__TASK TO COMPLETE__
Copy out all lines with the word "Vector" in them.

__INFORMATION PROVIDED__
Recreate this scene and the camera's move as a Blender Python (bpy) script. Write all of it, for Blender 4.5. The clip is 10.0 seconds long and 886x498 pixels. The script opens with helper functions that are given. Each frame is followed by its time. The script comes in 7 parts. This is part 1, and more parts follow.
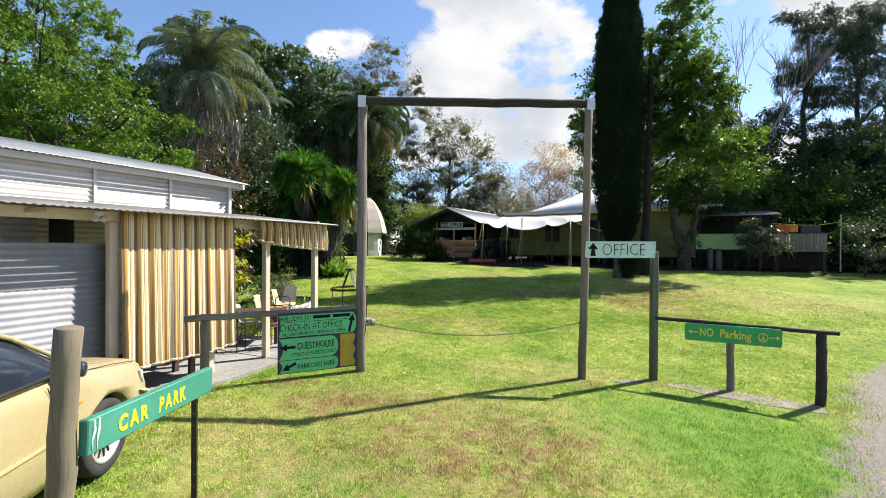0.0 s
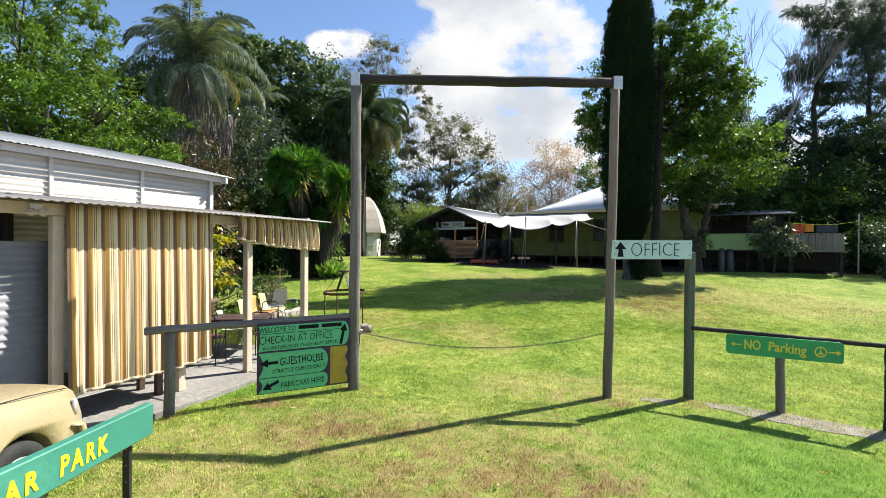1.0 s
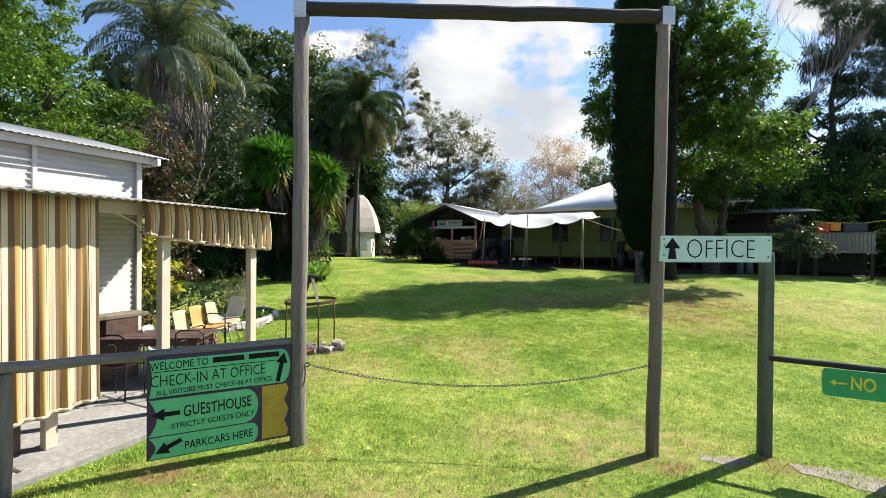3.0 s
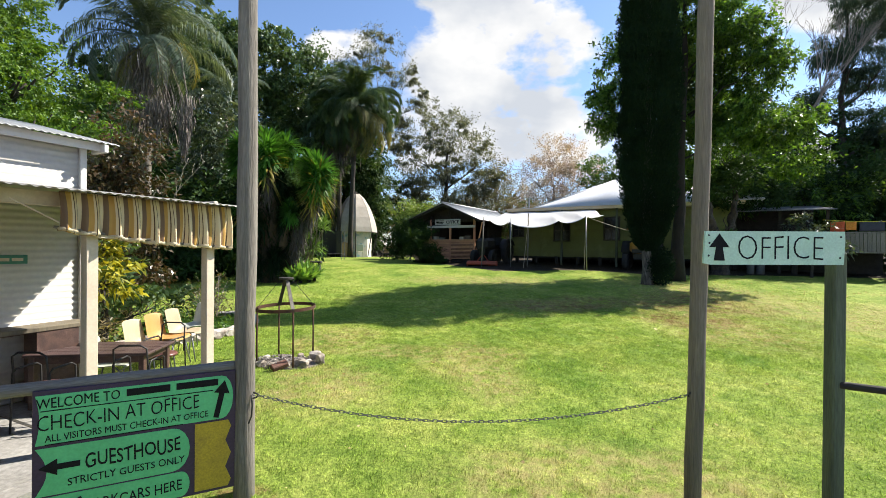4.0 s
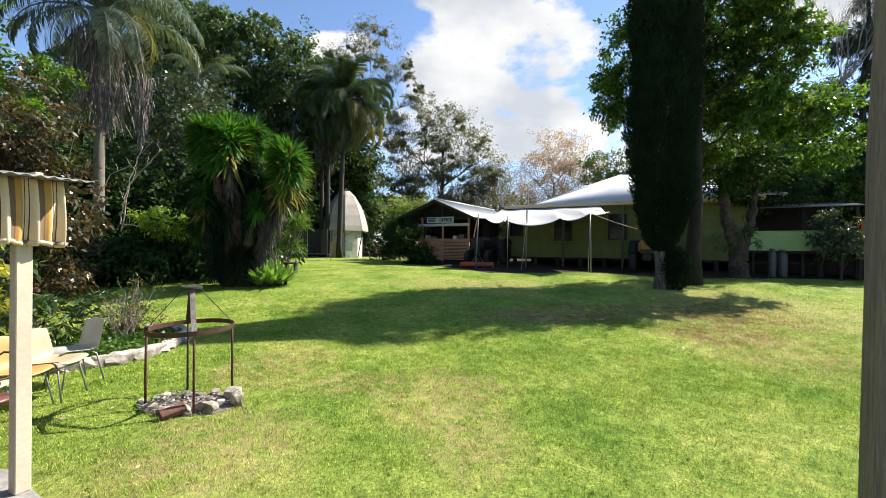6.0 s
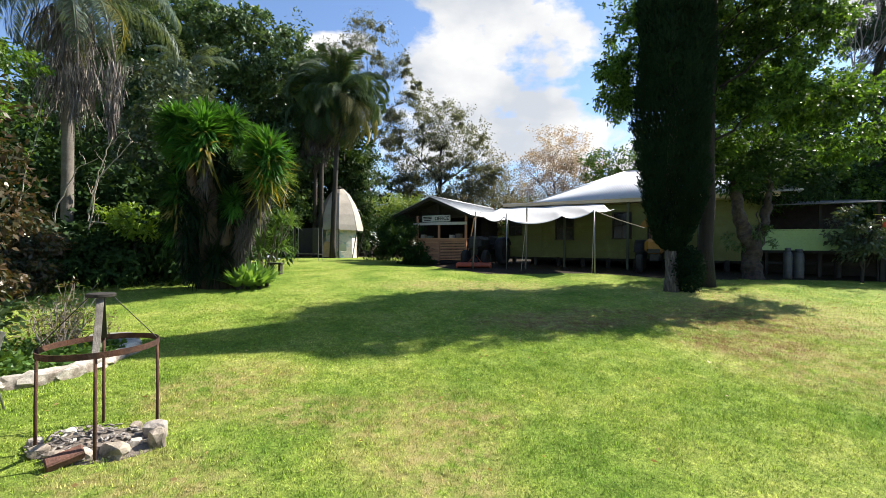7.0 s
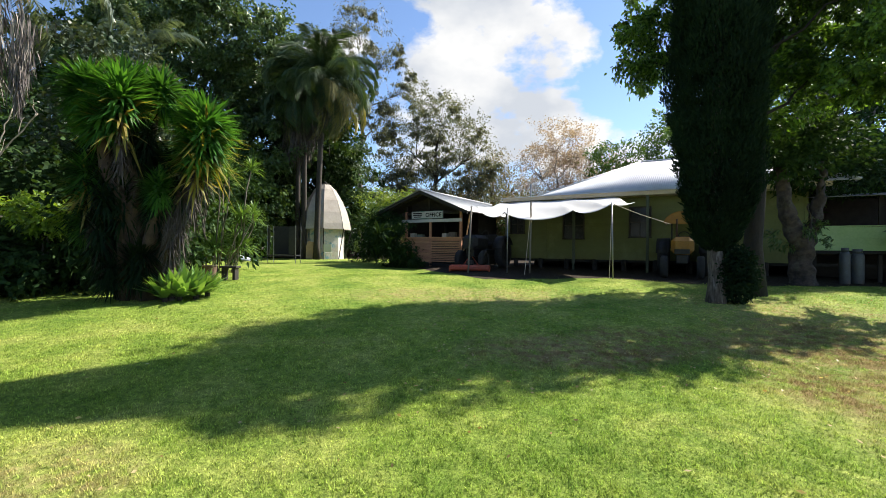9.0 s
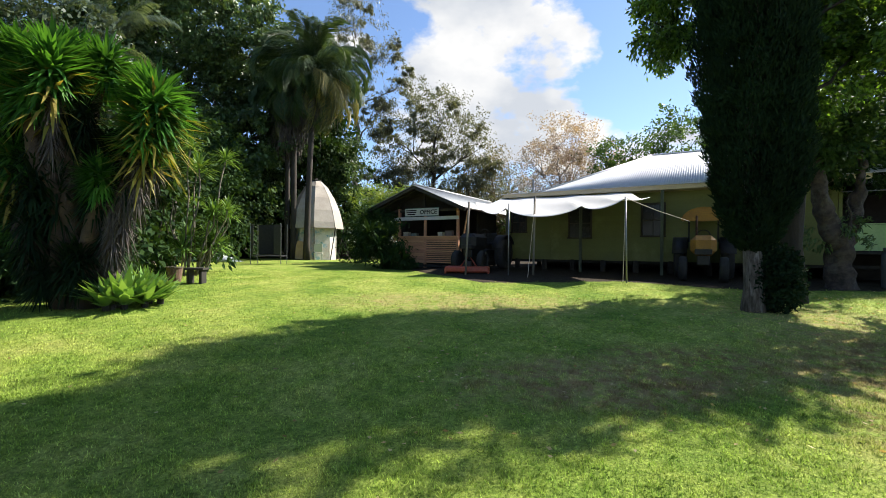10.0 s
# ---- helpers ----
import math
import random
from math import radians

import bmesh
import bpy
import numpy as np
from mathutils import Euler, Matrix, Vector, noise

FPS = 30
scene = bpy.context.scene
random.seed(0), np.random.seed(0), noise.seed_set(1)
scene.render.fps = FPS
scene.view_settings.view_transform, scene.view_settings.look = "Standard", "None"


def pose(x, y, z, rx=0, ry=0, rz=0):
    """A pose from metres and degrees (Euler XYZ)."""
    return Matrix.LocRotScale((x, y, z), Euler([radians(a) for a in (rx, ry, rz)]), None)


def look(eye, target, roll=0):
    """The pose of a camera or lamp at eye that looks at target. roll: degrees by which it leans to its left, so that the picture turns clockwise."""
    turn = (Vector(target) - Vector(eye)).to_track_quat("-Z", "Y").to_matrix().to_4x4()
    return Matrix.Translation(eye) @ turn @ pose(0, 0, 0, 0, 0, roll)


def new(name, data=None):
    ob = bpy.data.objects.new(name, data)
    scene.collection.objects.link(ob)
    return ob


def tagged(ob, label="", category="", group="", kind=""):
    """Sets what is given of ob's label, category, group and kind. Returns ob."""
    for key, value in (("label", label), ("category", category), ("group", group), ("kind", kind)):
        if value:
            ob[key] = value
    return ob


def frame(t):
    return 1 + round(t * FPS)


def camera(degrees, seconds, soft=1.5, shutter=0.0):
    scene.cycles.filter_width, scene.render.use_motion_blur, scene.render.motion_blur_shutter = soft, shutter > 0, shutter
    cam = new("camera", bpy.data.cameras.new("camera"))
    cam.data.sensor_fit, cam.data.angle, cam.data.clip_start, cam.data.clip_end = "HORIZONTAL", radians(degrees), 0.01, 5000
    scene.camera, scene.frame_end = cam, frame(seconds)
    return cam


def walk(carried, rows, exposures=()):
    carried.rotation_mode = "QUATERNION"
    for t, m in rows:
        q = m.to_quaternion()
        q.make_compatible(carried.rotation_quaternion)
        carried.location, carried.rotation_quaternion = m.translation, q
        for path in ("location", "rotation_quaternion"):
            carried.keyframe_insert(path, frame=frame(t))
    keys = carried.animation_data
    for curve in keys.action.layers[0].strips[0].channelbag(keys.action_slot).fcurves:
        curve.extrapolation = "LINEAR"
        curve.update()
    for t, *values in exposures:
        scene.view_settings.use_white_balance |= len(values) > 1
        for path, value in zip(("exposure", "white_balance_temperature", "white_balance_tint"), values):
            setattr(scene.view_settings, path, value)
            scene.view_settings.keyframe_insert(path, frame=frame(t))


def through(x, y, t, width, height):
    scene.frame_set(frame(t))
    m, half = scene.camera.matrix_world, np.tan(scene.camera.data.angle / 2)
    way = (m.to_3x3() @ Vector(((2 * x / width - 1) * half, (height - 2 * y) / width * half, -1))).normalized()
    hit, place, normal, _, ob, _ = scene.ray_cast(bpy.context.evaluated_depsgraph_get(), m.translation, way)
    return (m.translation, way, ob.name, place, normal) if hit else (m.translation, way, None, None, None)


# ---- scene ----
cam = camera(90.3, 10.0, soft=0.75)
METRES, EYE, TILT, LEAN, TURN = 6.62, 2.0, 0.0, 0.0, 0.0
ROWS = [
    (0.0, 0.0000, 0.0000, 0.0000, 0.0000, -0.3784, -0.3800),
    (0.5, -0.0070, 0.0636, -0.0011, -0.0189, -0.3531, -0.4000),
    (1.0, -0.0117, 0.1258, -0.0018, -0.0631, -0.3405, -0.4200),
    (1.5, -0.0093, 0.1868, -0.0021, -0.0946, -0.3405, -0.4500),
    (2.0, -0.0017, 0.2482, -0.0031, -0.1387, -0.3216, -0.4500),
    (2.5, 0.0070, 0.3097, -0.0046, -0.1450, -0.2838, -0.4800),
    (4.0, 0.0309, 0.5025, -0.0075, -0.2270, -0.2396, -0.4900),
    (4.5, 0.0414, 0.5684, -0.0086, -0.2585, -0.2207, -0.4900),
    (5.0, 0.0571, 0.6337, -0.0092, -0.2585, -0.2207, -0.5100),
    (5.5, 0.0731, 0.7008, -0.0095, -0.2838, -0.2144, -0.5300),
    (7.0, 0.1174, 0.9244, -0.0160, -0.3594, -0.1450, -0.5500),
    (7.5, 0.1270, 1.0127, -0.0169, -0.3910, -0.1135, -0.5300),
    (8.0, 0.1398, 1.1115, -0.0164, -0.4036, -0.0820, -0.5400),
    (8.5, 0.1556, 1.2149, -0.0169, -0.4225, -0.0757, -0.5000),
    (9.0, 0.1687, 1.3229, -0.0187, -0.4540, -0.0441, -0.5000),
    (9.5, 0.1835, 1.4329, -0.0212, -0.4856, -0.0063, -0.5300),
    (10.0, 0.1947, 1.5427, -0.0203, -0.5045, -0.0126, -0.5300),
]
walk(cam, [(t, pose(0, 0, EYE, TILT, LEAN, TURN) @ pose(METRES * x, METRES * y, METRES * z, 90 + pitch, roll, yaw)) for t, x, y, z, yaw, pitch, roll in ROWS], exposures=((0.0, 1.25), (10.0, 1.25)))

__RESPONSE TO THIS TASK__
from mathutils import Euler, Matrix, Vector, noise
    turn = (Vector(target) - Vector(eye)).to_track_quat("-Z", "Y").to_matrix().to_4x4()
    way = (m.to_3x3() @ Vector(((2 * x / width - 1) * half, (height - 2 * y) / width * half, -1))).normalized()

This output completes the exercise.